One of the things you can transition into the disciplining with is by simply backing up your fiancée when she does it. Insist to the kids that you agree with her and they need to do as told. Make sure that the kids follow through.

Once they see you are on board with her, I think that any disciplining coming solely from you would be expected.

Also, don't forget to tell them repeatedly that any disciplining you are doing is because you love them, you care about what kind of adults they turn out to be, you want them to become respectful and successful adults. I'm not sure if they'd care at this point, they may still simply be mad but I think saying it deflects some of the hate/anger that might come your way after disciplining.
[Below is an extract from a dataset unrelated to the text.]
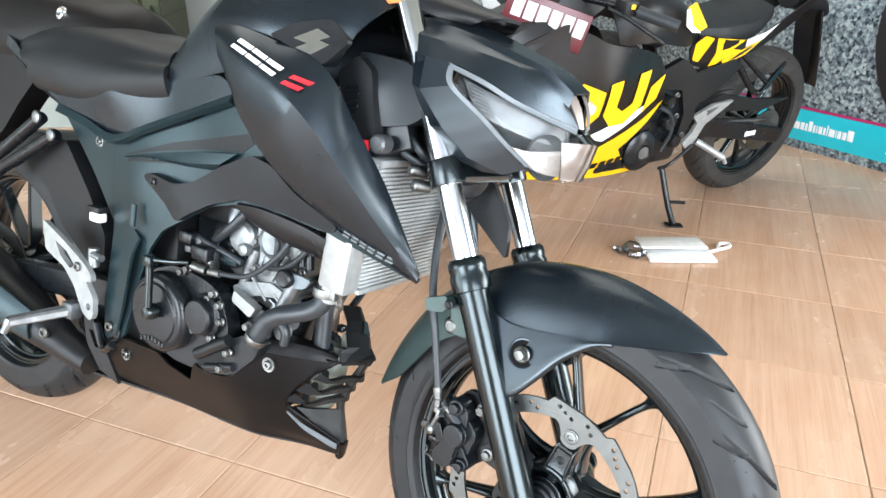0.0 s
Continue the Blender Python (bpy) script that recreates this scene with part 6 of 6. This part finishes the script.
    for sgn in (1, -1):
        ind = p("indicator", moved(lathe([(0.0, 0.03), (0.016, 0.02), (0.021, 0.0), (0.015, -0.022), (0.0, -0.03)], 24, cap=False), Matrix.Translation((-0.33, 0.245 * sgn, 0.585))), AMBER, "clear indicator lens")
        p("indicator_stalk", tube([Vector((-0.33, 0.17 * sgn, 0.59)), Vector((-0.33, 0.235 * sgn, 0.586))], 0.010, 14, 1), PLASTIC, "", ind)
    nose = skin([[(-0.02, 0.0, 0.60), (-0.03, 0.0, 0.68), (-0.12, 0.0, 0.78), (-0.22, 0.0, 0.83)], [(-0.05, 0.08, 0.60), (-0.06, 0.08, 0.67), (-0.14, 0.09, 0.76), (-0.24, 0.10, 0.80)], [(-0.12, 0.13, 0.58), (-0.13, 0.135, 0.66), (-0.20, 0.13, 0.73), (-0.30, 0.135, 0.77)]], 0.004, 5, 4)
    p("nose_fairing", join(nose, mirrored(nose)), BLACKGLOSS)
    screen = skin([[(-0.22, 0.0, 0.83), (-0.32, 0.0, 0.92), (-0.44, 0.0, 0.96)], [(-0.24, 0.09, 0.81), (-0.34, 0.09, 0.89), (-0.45, 0.08, 0.93)], [(-0.30, 0.13, 0.775), (-0.40, 0.13, 0.82), (-0.48, 0.12, 0.87)]], 0.003, 5, 4)
    p("windscreen", join(screen, mirrored(screen)), BLACKGLOSS, "smoked windscreen")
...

Also, if they reply that they hate you after you've stepped in to discipline, please don't take it personally. I know that, as a kid, I told my own parents this in the heat of the moment, but I truly did not mean it. It is meant to hurt you, but you have to be strong and sure of your kids' love in such moments, chuckle to yourself how silly they are at this age and act as though you haven't even heard it.

Good luck!

on the fence's picture

You sound like a good dad and husband. Do what you must with love and remember that not disciplining your kids is not OK. You and FW have to stick together and be real parents. Together.

MyNewFamily's picture

Thanks everyone for the comments. FW and I are trying our best to discipline and be consistent and stand by each other so that the kids see that they can't play one if us against the other, but that being said, it hasn't been easy and I'm hopeful that since FW and I back each other up consistently with both kids they will both realize that we both love them, but will also discipline them together and that we are doing so because we care and want them to become responsible people when they do grow up.